Increasingly, the government is looking to the East for new investment resources, but, with Moscow under tough western sanctions since its invasion of Ukraine, Russian resources are limited, and China has repeatedly shown that it will not risk economic confrontation with the U.S. over Iran.
This is why a bigger obstacle for growth than the protests is the fast-disappearing prospects for reviving the 2015 nuclear deal. While the Raisi administration has engaged in on-again, off-again negotiations to revive the deal since April 2021, it has failed so far to reach an agreement.
Since the start of the protests and Iran’s increasing support for Russia in its war in Ukraine, the Biden administration appears to have been moving away from the negotiations. Citing human rights concerns and Iran’s drone sales to Moscow, Europeans have done the same and added new sanctions. Growing international condemnation of Iran increases the likelihood of a return of much tougher UN sanctions, which the European partners in the JCPOA can trigger using the accord’s so-called snapback mechanism.
To break the impasse, Iran can eschew compromise and play its nuclear enrichment card but it will do so at the risk of provoking further tensions at home and in the region, neither of which will deliver the type of resistance economy that hardliners have promised. It will also raise the risk of military confrontation, especially if UN sanctions snap back.

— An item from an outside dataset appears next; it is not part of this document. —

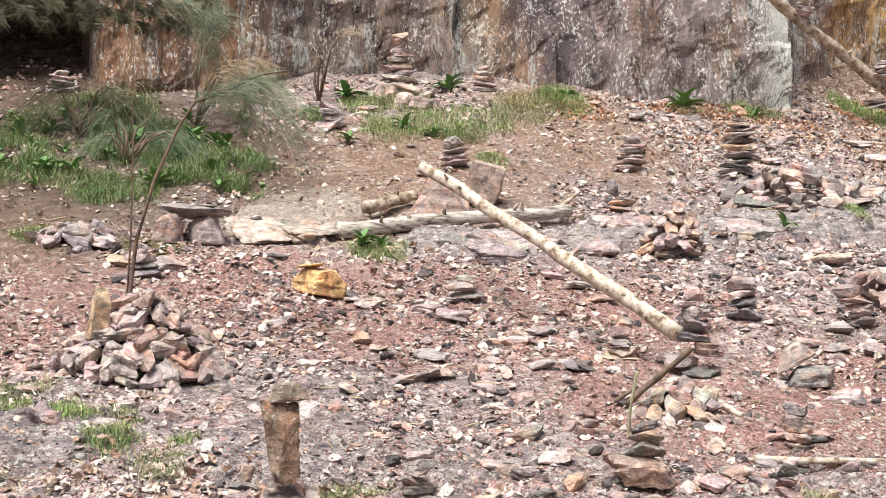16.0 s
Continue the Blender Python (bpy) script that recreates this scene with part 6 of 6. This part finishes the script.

Given the potential damage to all sides from such a confrontation, the West would do well to keep the narrow diplomatic window open, rather than heed those hardline voices who urge a return to “maximum pressure” while claiming to support Iranian youth. Now more than ever, the West needs a more fine-tuned sanctions policy than “maximum pressure,” one that supports the young protesters in Iran without jeopardizing their future.